To understand the difference between processes and tasks, it is helpful to remember that processes are long-running, and typically fixed during the course of a workflow, while tasks are transient objects, created temporarily as a container for all data and code needed for each execution of a concrete shell command.
- See GoDoc for Task
Ports
Central to the way data dependencies are defined in SciPipe, is ports. Ports are fields on processes, which are connected to other ports via channels (see separate section on this page).
In SciPipe, each port must have a unique name within its process (there can't be an in-port and out-port named the same), and this name will be used in shell command patterns, when connecting dependencies / dataflow networks, and when configuring file naming strategies.
In Process
objects, in-ports are are accessed with
myProcess.In("my_port")
, and out-ports are similarly accessed with
myProcess.Out("my_other_port")
. They are of type
InPort
and
OutPort
respectively.
Some pre-made components might have ports bound to custom field names though,
such as myFastaReader.InFastaFile
, or myZipComponent.OutZipFile
.
Port objects have some methods bound to them, most importantly the From()

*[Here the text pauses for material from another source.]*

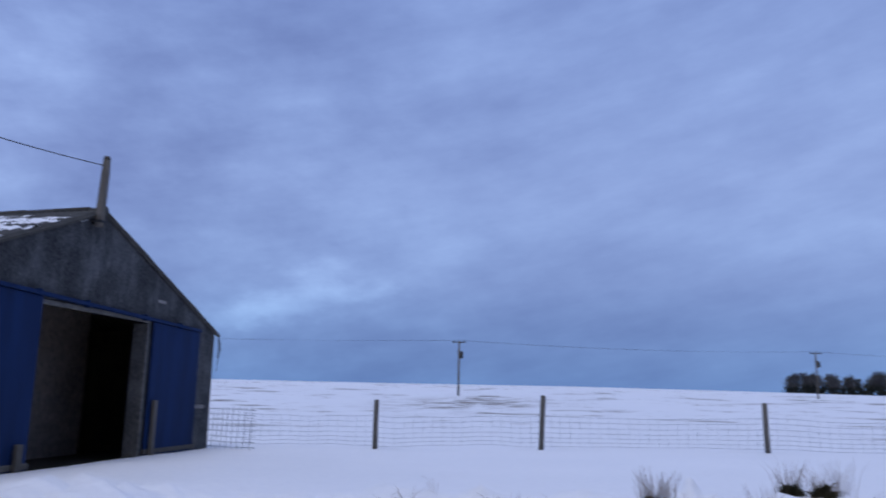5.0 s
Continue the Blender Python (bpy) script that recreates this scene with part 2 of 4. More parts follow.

method (for in-ports. Out-ports have a corresponding To()
method), which
takes another port, and connects to it, by stitching a channel between the
ports.
On Process
objects, there is also a third port type, InParamPort
(and the
accompanying OutParamPort
), which is used when it is needed to send a
stream of parameter values (in string format) to be supplied to as arguments
to shell commands.
- See GoDoc for the InPort struct type
- See GoDoc for the OutPort struct type
- See GoDoc for the InParamPort struct type
- See GoDoc for the OutParamPort struct type
Channels
Ports in SciPipe are connected via channels. Channels are plain Go channels and nothing more. Most of the time, one will not need to deal with the channels directly though, since the port objects (see separate section for ports) have all the logic to connect to other ports via channels, but it can be good to know that they are there, in case you need to do something more advanced.
Workflow
The Workflow
is a special object in SciPipe, that just takes care of running a set of
components making up a workflow.
There is not much to say about the workflow component, other than that it is
created with scipipe.NewWorkflow(workflowName, maxConcurrentTasks)
, that all processes need to be added
to it with wf.AddProc(proc)
while the "last", or "driving" process needs to be specified with wf.SetDriver(driverProcess)
, and that it should be run with
wf.Run()
. But this is already covered in the other examples and
tutorials.
Shell command pattern
The Process
has the speciality that it can be configured using a special
shell command pattern, supplied to the NewProc()
factory function. It is already explained in the section "writing workflows",
but in brief, it is a normal shell command, with placeholders for in-ports,
out-ports and parameter ports, on the form {i:inportname}
, {o:outportname}
,
and {p:paramportname}
, respectively.